* **Directions**
Everything in the data should be repeated exactly, save for the images.

━━━ Data lines

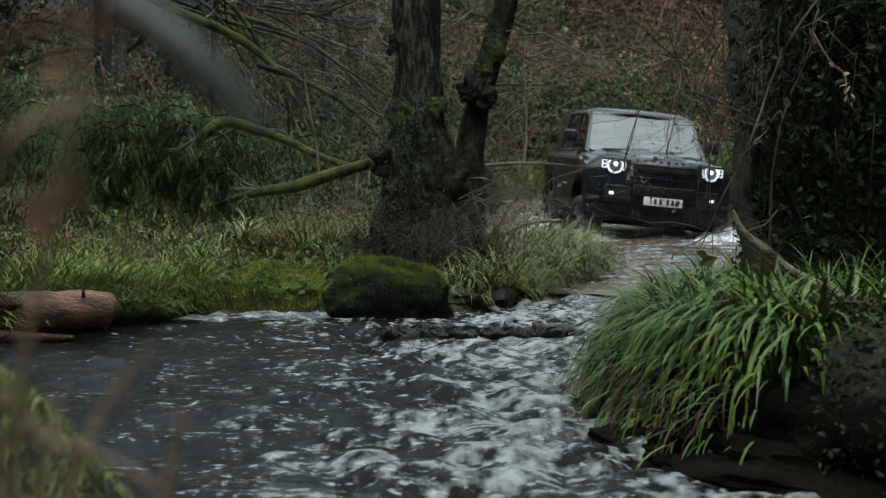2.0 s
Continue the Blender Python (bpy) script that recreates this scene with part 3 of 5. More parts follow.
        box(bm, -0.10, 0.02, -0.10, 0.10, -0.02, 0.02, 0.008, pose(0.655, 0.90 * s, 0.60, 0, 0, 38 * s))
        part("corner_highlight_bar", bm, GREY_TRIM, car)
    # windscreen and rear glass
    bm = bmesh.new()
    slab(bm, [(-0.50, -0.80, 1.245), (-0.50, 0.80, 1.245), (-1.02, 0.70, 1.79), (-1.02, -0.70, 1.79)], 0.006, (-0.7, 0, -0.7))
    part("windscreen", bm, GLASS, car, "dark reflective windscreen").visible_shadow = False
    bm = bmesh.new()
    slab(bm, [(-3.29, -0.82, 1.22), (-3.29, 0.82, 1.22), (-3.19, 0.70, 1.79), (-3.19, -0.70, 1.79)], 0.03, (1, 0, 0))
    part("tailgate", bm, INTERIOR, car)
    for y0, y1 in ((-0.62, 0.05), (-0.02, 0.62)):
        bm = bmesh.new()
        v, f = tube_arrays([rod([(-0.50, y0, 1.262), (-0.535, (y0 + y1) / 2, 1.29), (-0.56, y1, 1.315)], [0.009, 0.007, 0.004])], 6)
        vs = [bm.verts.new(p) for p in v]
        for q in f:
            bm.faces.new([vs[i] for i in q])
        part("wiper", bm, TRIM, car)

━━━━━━

* **Answer to this exercise**
2.0 s
Continue the Blender Python (bpy) script that recreates this scene with part 3 of 5. More parts follow.
        box(bm, -0.10, 0.02, -0.10, 0.10, -0.02, 0.02, 0.008, pose(0.655, 0.90 * s, 0.60, 0, 0, 38 * s))
        part("corner_highlight_bar", bm, GREY_TRIM, car)
    # windscreen and rear glass
    bm = bmesh.new()
    slab(bm, [(-0.50, -0.80, 1.245), (-0.50, 0.80, 1.245), (-1.02, 0.70, 1.79), (-1.02, -0.70, 1.79)], 0.006, (-0.7, 0, -0.7))
    part("windscreen", bm, GLASS, car, "dark reflective windscreen").visible_shadow = False
    bm = bmesh.new()
    slab(bm, [(-3.29, -0.82, 1.22), (-3.29, 0.82, 1.22), (-3.19, 0.70, 1.79), (-3.19, -0.70, 1.79)], 0.03, (1, 0, 0))
    part("tailgate", bm, INTERIOR, car)
    for y0, y1 in ((-0.62, 0.05), (-0.02, 0.62)):
        bm = bmesh.new()
        v, f = tube_arrays([rod([(-0.50, y0, 1.262), (-0.535, (y0 + y1) / 2, 1.29), (-0.56, y1, 1.315)], [0.009, 0.007, 0.004])], 6)
        vs = [bm.verts.new(p) for p in v]
        for q in f:
            bm.faces.new([vs[i] for i in q])
        part("wiper", bm, TRIM, car)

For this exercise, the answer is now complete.